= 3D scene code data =
---

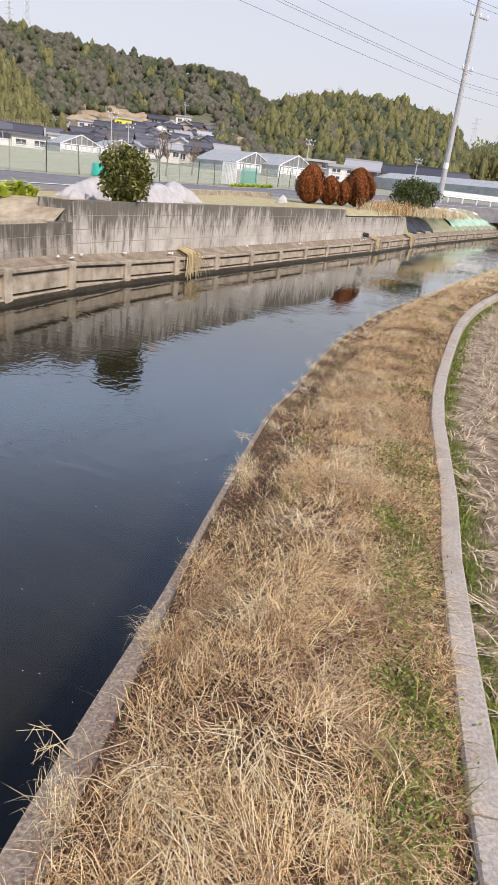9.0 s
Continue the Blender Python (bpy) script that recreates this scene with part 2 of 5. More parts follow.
WOOD_STAKE = surface("grey_timber", [(0, (.20, .17, .13)), (1, (.42, .37, .30))], 10, .9, .4, 60)
POLE = surface("pole_concrete", [(0, (.36, .365, .36)), (1, (.48, .485, .48))], 4, .8, .2, 90)
STEEL = surface("galvanised_steel", [(0, (.42, .43, .44)), (1, (.56, .57, .58))], 8, .5, .1, metal=.6)
DARK_STEEL = surface("dark_steel", [(0, (.03, .035, .03)), (1, (.08, .085, .07))], 8, .6, .1)
WIRE = surface("cable_black", [(0, (.12, .12, .13)), (1, (.20, .20, .21))], 3, .6, 0)
WHITE = surface("white_paint", [(0, (.70, .70, .69)), (1, (.84, .84, .83))], 5, .5, .1, stain=(.5, .47, .42), stain_scale=1.5, stain_amount=.3)
SHEET = surface("white_row_cover", [(0, (.42, .42, .43)), (1, (.60, .60, .60))], 5, .7, .4, 16, both=.2)
# thin dark streaks in the colour stand for shade in the creases
SILVER = surface("silver_plastic_sheet", [(0, (.19, .19, .187)), (.5, (.27, .27, .265)), (1, (.36, .36, .35))], 2.2, .55, .5, 9, spec=.2, bump_dist=.03,
                 stain=(.12, .12, .125), stain_scale=2.4, stain_stretch=(2.2, .35, 1), stain_range=(.55, .60), stain_amount=.6)
BLACK_SHEET = surface("black_plastic_sheet", [(0, (.012, .012, .016)), (1, (.04, .04, .05))], 3, .45, .6, 14, bump_dist=.03)
GREEN_SHEET = surface("pale_green_tarpaulin", [(0, (.22, .38, .28)), (.5, (.32, .50, .38)), (1, (.46, .62, .50))], 1.6, .6, .5, 8, bump_dist=.04)
SANDBAG = surface("pale_sandbag", [(0, (.50, .53, .52)), (1, (.74, .76, .74))], 6, .8, .4, 30)
TEAL = surface("teal_plastic", [(0, (.01, .34, .28)), (1, (.03, .46, .37))], 6, .4, .05)
NET = surface("green_net", [(0, (.10, .30, .22)), (1, (.20, .42, .32))], 6, .8, .1)
ROOF_DARK = surface("dark_roof_tile", [(0, (.045, .05, .068)), (.5, (.08, .085, .105)), (1, (.15, .155, .18))], 3, .75, .5, 9, by="object", bump_dist=.05)
ROOF_GREY = surface("grey_roof", [(0, (.30, .31, .33)), (1, (.46, .47, .49))], 3, .6, .2, 12, by="object")
ROOF_RED = surface("rusty_red_roof", [(0, (.17, .10, .08)), (1, (.26, .155, .12))], 3, .7, .2, 12)
RENDER_WHITE = surface("house_render", [(0, (.60, .57, .52)), (.5, (.76, .74, .70)), (1, (.86, .85, .83))], 2, .9, .1, by="object")
RENDER_TAN = surface("weathered_house_wall", [(0, (.17, .14, .115)), (.5, (.33, .29, .245)), (1, (.48, .44, .39))], 2, .9, .1, by="object")
YELLOW = surface("yellow_render", [(0, (.66, .62, .05)), (1, (.78, .74, .10))], 3, .8, .1)
GLASS_DARK = surface("dark_window", [(0, (.03, .035, .045)), (1, (.09, .10, .12))], 3, .15, 0, spec=.6)
FILM = surface("greenhouse_film", [(0, (.26, .285, .27)), (.5, (.34, .36, .345)), (1, (.42, .44, .425))], 1.5, .5, .1, 6, spec=.5)
# darker copy of the film: the dim inside is painted into the gable
FILM_DARK = surface("shaded_greenhouse_gable", [(0, (.13, .15, .15)), (1, (.24, .26, .26))], 1.5, .35, .1, 6, spec=.5)
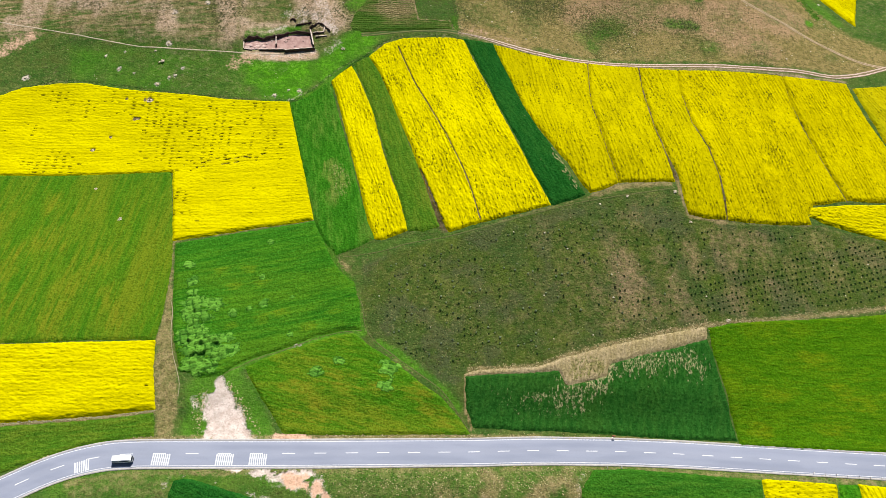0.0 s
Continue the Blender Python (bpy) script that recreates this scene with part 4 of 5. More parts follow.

---

= Your task =
Print each line of the material above exactly, with the pictures removed from your copy.

= Exercise answer =
9.0 s
Continue the Blender Python (bpy) script that recreates this scene with part 2 of 5. More parts follow.
WOOD_STAKE = surface("grey_timber", [(0, (.20, .17, .13)), (1, (.42, .37, .30))], 10, .9, .4, 60)
POLE = surface("pole_concrete", [(0, (.36, .365, .36)), (1, (.48, .485, .48))], 4, .8, .2, 90)
STEEL = surface("galvanised_steel", [(0, (.42, .43, .44)), (1, (.56, .57, .58))], 8, .5, .1, metal=.6)
DARK_STEEL = surface("dark_steel", [(0, (.03, .035, .03)), (1, (.08, .085, .07))], 8, .6, .1)
WIRE = surface("cable_black", [(0, (.12, .12, .13)), (1, (.20, .20, .21))], 3, .6, 0)
WHITE = surface("white_paint", [(0, (.70, .70, .69)), (1, (.84, .84, .83))], 5, .5, .1, stain=(.5, .47, .42), stain_scale=1.5, stain_amount=.3)
SHEET = surface("white_row_cover", [(0, (.42, .42, .43)), (1, (.60, .60, .60))], 5, .7, .4, 16, both=.2)
# thin dark streaks in the colour stand for shade in the creases
SILVER = surface("silver_plastic_sheet", [(0, (.19, .19, .187)), (.5, (.27, .27, .265)), (1, (.36, .36, .35))], 2.2, .55, .5, 9, spec=.2, bump_dist=.03,
                 stain=(.12, .12, .125), stain_scale=2.4, stain_stretch=(2.2, .35, 1), stain_range=(.55, .60), stain_amount=.6)
BLACK_SHEET = surface("black_plastic_sheet", [(0, (.012, .012, .016)), (1, (.04, .04, .05))], 3, .45, .6, 14, bump_dist=.03)
GREEN_SHEET = surface("pale_green_tarpaulin", [(0, (.22, .38, .28)), (.5, (.32, .50, .38)), (1, (.46, .62, .50))], 1.6, .6, .5, 8, bump_dist=.04)
SANDBAG = surface("pale_sandbag", [(0, (.50, .53, .52)), (1, (.74, .76, .74))], 6, .8, .4, 30)
TEAL = surface("teal_plastic", [(0, (.01, .34, .28)), (1, (.03, .46, .37))], 6, .4, .05)
NET = surface("green_net", [(0, (.10, .30, .22)), (1, (.20, .42, .32))], 6, .8, .1)
ROOF_DARK = surface("dark_roof_tile", [(0, (.045, .05, .068)), (.5, (.08, .085, .105)), (1, (.15, .155, .18))], 3, .75, .5, 9, by="object", bump_dist=.05)
ROOF_GREY = surface("grey_roof", [(0, (.30, .31, .33)), (1, (.46, .47, .49))], 3, .6, .2, 12, by="object")
ROOF_RED = surface("rusty_red_roof", [(0, (.17, .10, .08)), (1, (.26, .155, .12))], 3, .7, .2, 12)
RENDER_WHITE = surface("house_render", [(0, (.60, .57, .52)), (.5, (.76, .74, .70)), (1, (.86, .85, .83))], 2, .9, .1, by="object")
RENDER_TAN = surface("weathered_house_wall", [(0, (.17, .14, .115)), (.5, (.33, .29, .245)), (1, (.48, .44, .39))], 2, .9, .1, by="object")
YELLOW = surface("yellow_render", [(0, (.66, .62, .05)), (1, (.78, .74, .10))], 3, .8, .1)
GLASS_DARK = surface("dark_window", [(0, (.03, .035, .045)), (1, (.09, .10, .12))], 3, .15, 0, spec=.6)
FILM = surface("greenhouse_film", [(0, (.26, .285, .27)), (.5, (.34, .36, .345)), (1, (.42, .44, .425))], 1.5, .5, .1, 6, spec=.5)
# darker copy of the film: the dim inside is painted into the gable
FILM_DARK = surface("shaded_greenhouse_gable", [(0, (.13, .15, .15)), (1, (.24, .26, .26))], 1.5, .35, .1, 6, spec=.5)
0.0 s
Continue the Blender Python (bpy) script that recreates this scene with part 4 of 5. More parts follow.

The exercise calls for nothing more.